Reputation: 352
I have a pdf textbook which has math equations like this:
However, if i attempt a simple text extraction i get something along the lines of: V(r) = - 3 - - 2R R2 This is not an image, it is text but I don't know how to preserve the way it looks and get the actual characters into a text file.
Upvotes: 0
Views: 2814
Reputation: 7048
The problem you are running into is a frequently encountered one. PDF essentially doesn't care about structure. It has no notion of a column, paragraph, a line of text or even a word, let alone a mathematical formula with lots of special formatting.
PDF - essentially - is only interested in placing things on a page at a specific location. And that's exactly what it does with your formulas as well, it will use the characters and graphics you need for your formulas and put them somewhere on the page.
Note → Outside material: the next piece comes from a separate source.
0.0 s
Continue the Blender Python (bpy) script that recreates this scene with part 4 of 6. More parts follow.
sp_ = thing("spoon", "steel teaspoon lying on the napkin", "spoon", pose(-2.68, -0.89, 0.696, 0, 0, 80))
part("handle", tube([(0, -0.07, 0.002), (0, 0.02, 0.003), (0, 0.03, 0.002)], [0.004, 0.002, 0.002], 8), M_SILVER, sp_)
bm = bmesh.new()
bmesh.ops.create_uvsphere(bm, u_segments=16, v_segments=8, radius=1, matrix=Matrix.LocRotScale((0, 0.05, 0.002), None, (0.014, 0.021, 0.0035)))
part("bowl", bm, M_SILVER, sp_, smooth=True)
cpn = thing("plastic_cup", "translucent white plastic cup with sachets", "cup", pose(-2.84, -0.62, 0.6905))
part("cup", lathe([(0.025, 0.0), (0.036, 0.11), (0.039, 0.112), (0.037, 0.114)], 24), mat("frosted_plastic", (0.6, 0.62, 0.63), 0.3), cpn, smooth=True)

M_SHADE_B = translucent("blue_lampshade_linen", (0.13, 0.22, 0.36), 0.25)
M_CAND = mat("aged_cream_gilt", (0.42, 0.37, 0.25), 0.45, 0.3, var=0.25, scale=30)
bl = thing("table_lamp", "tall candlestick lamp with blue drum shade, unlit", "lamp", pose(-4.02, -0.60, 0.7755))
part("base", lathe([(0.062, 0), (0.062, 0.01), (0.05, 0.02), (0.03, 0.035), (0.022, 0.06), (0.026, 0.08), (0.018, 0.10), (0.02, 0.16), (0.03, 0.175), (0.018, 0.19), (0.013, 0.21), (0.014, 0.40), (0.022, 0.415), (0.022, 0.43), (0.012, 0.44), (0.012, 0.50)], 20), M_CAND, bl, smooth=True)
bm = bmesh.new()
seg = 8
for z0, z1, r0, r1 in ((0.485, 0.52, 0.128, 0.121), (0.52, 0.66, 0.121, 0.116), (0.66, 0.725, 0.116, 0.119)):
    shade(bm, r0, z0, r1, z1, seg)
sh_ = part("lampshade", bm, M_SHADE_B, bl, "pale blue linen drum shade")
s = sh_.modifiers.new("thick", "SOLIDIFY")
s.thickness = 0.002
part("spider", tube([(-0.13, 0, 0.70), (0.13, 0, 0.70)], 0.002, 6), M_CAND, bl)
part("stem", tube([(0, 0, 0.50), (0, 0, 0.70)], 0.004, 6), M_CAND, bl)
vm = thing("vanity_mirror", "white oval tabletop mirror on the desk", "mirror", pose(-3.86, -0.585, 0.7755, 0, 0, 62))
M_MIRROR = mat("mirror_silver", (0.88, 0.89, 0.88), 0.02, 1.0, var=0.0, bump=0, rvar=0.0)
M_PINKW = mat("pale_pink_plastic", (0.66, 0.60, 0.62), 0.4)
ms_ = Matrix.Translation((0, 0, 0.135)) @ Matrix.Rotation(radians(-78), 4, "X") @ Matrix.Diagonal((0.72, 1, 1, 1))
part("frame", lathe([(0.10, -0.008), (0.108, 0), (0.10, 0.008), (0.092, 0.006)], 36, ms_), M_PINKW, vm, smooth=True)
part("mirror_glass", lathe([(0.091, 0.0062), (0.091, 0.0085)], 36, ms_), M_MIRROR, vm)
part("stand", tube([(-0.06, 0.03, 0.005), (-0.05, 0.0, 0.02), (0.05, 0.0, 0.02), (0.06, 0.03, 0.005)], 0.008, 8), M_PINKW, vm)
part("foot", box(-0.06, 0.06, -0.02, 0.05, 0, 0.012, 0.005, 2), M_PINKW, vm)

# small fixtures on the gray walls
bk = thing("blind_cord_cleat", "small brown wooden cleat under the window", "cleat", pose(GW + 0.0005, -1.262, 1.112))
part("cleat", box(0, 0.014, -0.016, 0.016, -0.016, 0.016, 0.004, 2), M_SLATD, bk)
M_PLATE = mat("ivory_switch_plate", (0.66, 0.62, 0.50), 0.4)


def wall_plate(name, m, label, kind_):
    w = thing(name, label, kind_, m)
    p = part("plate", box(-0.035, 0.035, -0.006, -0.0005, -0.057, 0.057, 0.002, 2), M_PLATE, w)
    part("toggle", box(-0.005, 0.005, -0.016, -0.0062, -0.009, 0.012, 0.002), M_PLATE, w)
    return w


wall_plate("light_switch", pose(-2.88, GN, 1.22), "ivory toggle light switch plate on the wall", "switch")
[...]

Without any additional knowledge that you could use afterwards to figure out that these characters and graphics even belong to a formula; let alone reconstruct it while doing text extraction.
Two additional points:
1) If you share an example of such a PDF document, we could have a look if there is some useful information in it that could be used to extract this formula in a more competent way; but the chance is close to zero.
2) You would also have to define what a "useful way" from your point of view is. Formulas don't translate well to plain text files, so you probably need something like MathML to store them in.
Upvotes: 2